IA: What do you mean, “irony is a useful tool that in our time has become unfortunately fetishized”? How has it become fetishized? Can you give examples? How ought irony to be used so that it keeps it usefulness?
KC: Irony has been championed to the exclusion of passion. In that degree, it is a type of dishonesty: a desire to be “cool” is necessarily a desire to be someone other than the person one is. Used appropriately as a device, irony can expose hypocrisy, heighten pathos, or make us laugh.
IA: You discussed the boring and simplistic nature of “pop” culture. Is that a matter of form or content, do you think? Is this kind of “art” not great because it is poorly done, because it has nothing interesting to say, or both? In other words, is it a matter of technique or of ideas? And is the boundary between “high” and “low” art easy to demarcate?
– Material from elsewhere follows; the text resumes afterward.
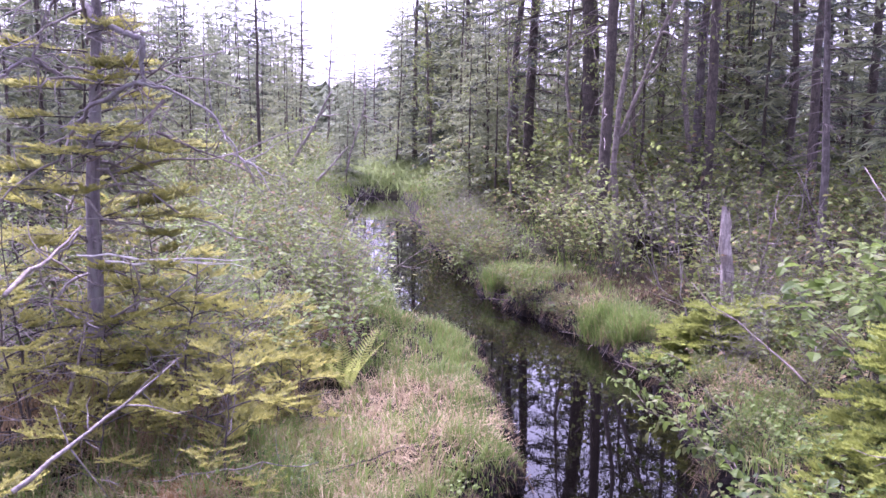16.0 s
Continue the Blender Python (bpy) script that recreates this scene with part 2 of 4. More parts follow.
NEEDLES_OLIVE = leaf_material("olive_needles", (.18, .185, .062), (.38, .38, .13), .45, .55, 3)
NEEDLES_FAR = leaf_material("far_needles", (.026, .034, .028), (.1, .12, .08), .2, .6, .4)
# needles of the hazy trees to the left: haze is put into the colour
NEEDLES_HAZED = leaf_material("hazed_needles", (.1, .125, .075), (.25, .28, .16), .4, .6, .4)
NEEDLES_BUSHY = leaf_material("bushy_needles", (.09, .108, .065), (.27, .3, .155), .3, .6, .5)
BARK = bark_material("spruce_bark", (.045, .035, .027), (.125, .102, .082), 40, .7)
BARK_PALE = bark_material("weathered_wood", (.105, .084, .068), (.3, .26, .22), 50, .5)
FIR_BARK = bark_material("fir_bark", (.025, .02, .02), (.085, .065, .06), 40, .5)
STEM = bark_material("shrub_stem", (.05, .038, .03), (.165, .13, .105), 60, .3)
DEADWOOD = bark_material("dead_twig", (.085, .066, .058), (.25, .205, .185), 60, .3)
TWIG_GREY = bark_material("lichened_twig", (.13, .11, .1), (.33, .295, .27), 60, .3)
BRACKEN = leaf_material("dead_bracken_stalk", (.09, .06, .032), (.27, .19, .1), .15, .8, 2.0)
BLEACHED = bark_material("bleached_wood", (.4, .37, .34), (.68, .64, .6), 60, .3)
STALK = leaf_material("dead_stalk", (.035, .025, .014), (.12, .085, .045), .1, .8, 2.0)
LEAF_MAPLE = leaf_material("yellowed_leaf", (.08, .075, .025), (.16, .14, .045), .3, .5, 3)
MOSS = leaf_material("rusty_moss", (.11, .062, .026), (.3, .18, .075), .25, .8, 5)

# ---------------------------------------------------------------- ground and brook
LEFT = [(.4, 1.75), (.2, 2.48), (.12, 2.86), (-.04, 3.11), (-.18, 3.41), (-.25, 3.72), (-.25, 4.3), (-.03, 4.62), (-.12, 5.25), (-.22, 5.57), (-.38, 6.48),
        (-.54, 7.51), (-.95, 8.0), (-1.26, 8.11), (-1.47, 8.52), (-1.95, 10), (-2.7, 12.2), (-4.0, 16.5), (-5.0, 20), (-5.7, 25)]
RIGHT = [(1.0, 1.75), (1.15, 2.3), (1.1, 2.55), (1.01, 2.86), (1.0, 3.13), (.94, 3.38), (.91, 3.63), (.9, 4.09), (.93, 4.45), (.98, 5.1), (1.0, 5.7), (.94, 6.5),
         (.76, 7.1), (.6, 7.7), (.25, 8.3), (.0, 8.85), (-.4, 9.35), (-.68, 10), (-1.05, 11.2), (-1.6, 13), (-2.6, 16.8), (-3.7, 21.8), (-4.6, 25.5)]
OUTLINE = np.array(LEFT + RIGHT[::-1], float)


def bank_distance(x, y):
    """Metres from the water's edge: minus in the brook."""
    p = np.stack([np.ravel(x), np.ravel(y)], 1)
    a, b = OUTLINE, np.roll(OUTLINE, -1, axis=0)
    best, inside = np.full(len(p), 1e9), np.zeros(len(p), bool)
    for (ax, ay), (bx, by) in zip(a, b):
        e = np.array((bx - ax, by - ay))
        w = p - (ax, ay)
        t = np.clip((w @ e) / (e @ e), 0, 1)
        best = np.minimum(best, np.hypot(*(w - t[:, None] * e).T))
        cross = ((ay > p[:, 1]) != (by > p[:, 1])) & (p[:, 0] < (bx - ax) * (p[:, 1] - ay) / (by - ay + 1e-12) + ax)
        inside ^= cross
    return np.where(inside, -best, best).reshape(np.shape(x))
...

KC: It’s both. And the boundary between “high” and “low” is usually pretty evident. If it isn’t evident, I return to it—whatever it is—until I have a clear sense of it. I can say this because I trust my judgment. I am sure not everybody trusts my judgment, but what can I say? I can’t say anything without infuriating someone.
IA: Where are we going?
KC: I don’t think I can answer this better than or even as well as some other folks. Questions regarding war, the environment, vanishing species, immigration, sociology and artificial intelligence make me pay attention, but I can’t answer them. The emergent e-culture frightens me a bit but may turn out to be not a bad thing. Will we survive? Must we reinvent ourselves in silicon in order to survive? Whose work will survive, if anyone’s work survives? What will art mean to robots, or just to future human generations? Darned if I know. Really, all I know is that I have to write.